[Animation scripts]
%%

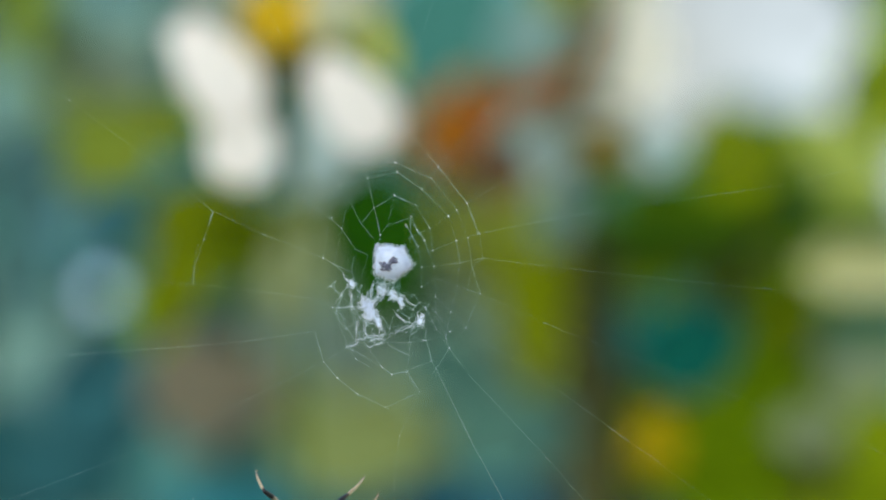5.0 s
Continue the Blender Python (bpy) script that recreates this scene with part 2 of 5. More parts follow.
HAIR = chitin("pale_hair", (0.2, 0.19, 0.18), (0.34, 0.33, 0.31), 0.5)
PALP = chitin("palp_skin", (0.08, 0.07, 0.075), (0.22, 0.2, 0.2), 0.4)
EYE_SKIN = chitin("eye_skin", (0.004, 0.004, 0.005), (0.01, 0.01, 0.012), 0.1)
LEG_BASE = chitin("leg_base_skin", (0.05, 0.006, 0.010), (0.17, 0.014, 0.022), 0.45, 1800.0)
PREY = chitin("prey_shell", (0.014, 0.017, 0.036), (0.08, 0.095, 0.165), 0.7, 2400.0)


# ---------------------------------------------------------------- mesh helpers
def mesh_of(name, verts, faces, material, smooth=True):
    me = bpy.data.meshes.new(name)
    me.from_pydata([tuple(v) for v in verts], [], faces)
    me.materials.append(material)
    if smooth:
        me.shade_smooth()
    return me


def part(name, bm, material, parent, label=""):
    me = bpy.data.meshes.new(name)
    bm.to_mesh(me)
    bm.free()
    me.materials.append(material)
    me.shade_smooth()
    ob = new(name, me)
    ob.parent = parent
    return tagged(ob, label)


def tube(points, radii, sides=6, verts=None, faces=None):
    """A tapered tube along points, added to verts and faces."""
    verts = [] if verts is None else verts
    faces = [] if faces is None else faces
    first = len(verts)
    pts = [Vector(p) for p in points]
    for i, p in enumerate(pts):
        d = (pts[min(i + 1, len(pts) - 1)] - pts[max(i - 1, 0)]).normalized()
        a = d.orthogonal().normalized() if i == 0 else (a - d * a.dot(d)).normalized()
        b = d.cross(a)
        for k in range(sides):
            q = 2 * math.pi * k / sides
            verts.append(p + (a * math.cos(q) + b * math.sin(q)) * radii[i])
    for i in range(len(pts) - 1):
        for k in range(sides):
            j = first + i * sides
            faces.append((j + k, j + (k + 1) % sides, j + sides + (k + 1) % sides, j + sides + k))
    faces.append(tuple(first + k for k in reversed(range(sides))))
    faces.append(tuple(first + (len(pts) - 1) * sides + k for k in range(sides)))
    return verts, faces


def ball(bm, centre, size, seg=10, rings=8):
    m = Matrix.Translation(centre) @ Matrix.Diagonal((*size, 1))
    return bmesh.ops.create_uvsphere(bm, u_segments=seg, v_segments=rings, radius=1, matrix=m)["verts"]


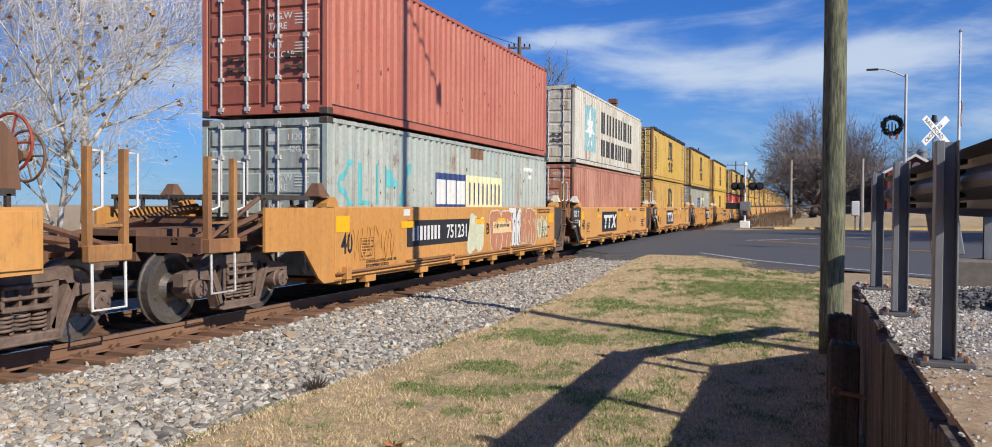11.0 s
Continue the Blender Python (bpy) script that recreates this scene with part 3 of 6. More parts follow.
M_TFRAME = {s: truck_frame(s).mesh("side_frame") for s in (1, -1)}
M_SPRING = {s: coil(s).mesh("spring", True) for s in (1, -1)}
M_BOLSTER_END = {s: bolster_end(s).mesh("bolster_end") for s in (1, -1)}
M_BEARING = {s: Solid().lathe((0, 0), [(s * 0.90, 0.13), (s * 1.16, 0.13), (s * 1.18, 0.115), (s * 1.24, 0.115), (s * 1.25, 0.095), (s * 1.255, 0.03)], 18).tube((s * 1.24, 0.06, 0.0), (s * 1.275, 0.06, 0.0), 0.018, 6).tube((s * 1.24, -0.03, 0.052), (s * 1.275, -0.03, 0.052), 0.018, 6).tube((s * 1.24, -0.03, -0.052), (s * 1.275, -0.03, -0.052), 0.018, 6).mesh("bearing_cap", False) for s in (1, -1)}
M_BOLSTER = Solid().chamfered(-1.12, 1.12, -0.2, 0.2, 0.56, 0.80, 0.03).box(-0.3, 0.3, -0.3, 0.3, 0.78, 0.98).mesh("bolster")
WHEELS = []


def truck(root, y, u):
    t = link("truck", M_BOLSTER, TRUCK_IRON, root, "grimy cast iron truck with coil springs", at=(0, y, 0))
    for s in (1, -1):
        link("side_frame", M_TFRAME[s], TRUCK_IRON, t)
        link("bolster_end", M_BOLSTER_END[s], TRUCK_IRON, t)
        if s > 0 and u < 16:
            for d in (-0.19, 0.0, 0.19):
                link("spring", M_SPRING[s], TRUCK_IRON, t, at=(0, d, 0))
        for d in (-0.89, 0.89):
            link("bearing_cap", M_BEARING[s], TRUCK_IRON, t, at=(0, d, WHEEL_R))
    for d in (-0.89, 0.89):
        w = link("wheelset", M_WHEELSET, WHEEL_RIM if u < 16 else TRUCK_IRON, t, at=(0, d, WHEEL_R))
        if 0 <= u < 15:
            WHEELS.append((w, d))
    return t


def guide(y, sx):
    """A pyramid-shaped container guide on a yellow shoe, at a corner of the well."""
    s = Solid()
    cx = sx * 1.36
    z0 = 1.66
    s.add([(cx - 0.14, y - 0.15, z0), (cx + 0.14, y - 0.15, z0), (cx + 0.14, y + 0.15, z0), (cx - 0.14, y + 0.15, z0), (cx - 0.06, y - 0.05, z0 + 0.2), (cx + 0.06, y - 0.05, z0 + 0.2), (cx + 0.06, y + 0.05, z0 + 0.2), (cx - 0.06, y + 0.05, z0 + 0.2)],
          [(3, 2, 1, 0), (4, 5, 6, 7), (0, 1, 5, 4), (1, 2, 6, 5), (2, 3, 7, 6), (3, 0, 4, 7)])
    return s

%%

PROBLEM TO WORK ON: Extract verbatim only those lines that run from the line with "6. More parts follow." to the line with "WHEELS = []", inclusive.

THE RESPONSE:
Continue the Blender Python (bpy) script that recreates this scene with part 3 of 6. More parts follow.
M_TFRAME = {s: truck_frame(s).mesh("side_frame") for s in (1, -1)}
M_SPRING = {s: coil(s).mesh("spring", True) for s in (1, -1)}
M_BOLSTER_END = {s: bolster_end(s).mesh("bolster_end") for s in (1, -1)}
M_BEARING = {s: Solid().lathe((0, 0), [(s * 0.90, 0.13), (s * 1.16, 0.13), (s * 1.18, 0.115), (s * 1.24, 0.115), (s * 1.25, 0.095), (s * 1.255, 0.03)], 18).tube((s * 1.24, 0.06, 0.0), (s * 1.275, 0.06, 0.0), 0.018, 6).tube((s * 1.24, -0.03, 0.052), (s * 1.275, -0.03, 0.052), 0.018, 6).tube((s * 1.24, -0.03, -0.052), (s * 1.275, -0.03, -0.052), 0.018, 6).mesh("bearing_cap", False) for s in (1, -1)}
M_BOLSTER = Solid().chamfered(-1.12, 1.12, -0.2, 0.2, 0.56, 0.80, 0.03).box(-0.3, 0.3, -0.3, 0.3, 0.78, 0.98).mesh("bolster")
WHEELS = []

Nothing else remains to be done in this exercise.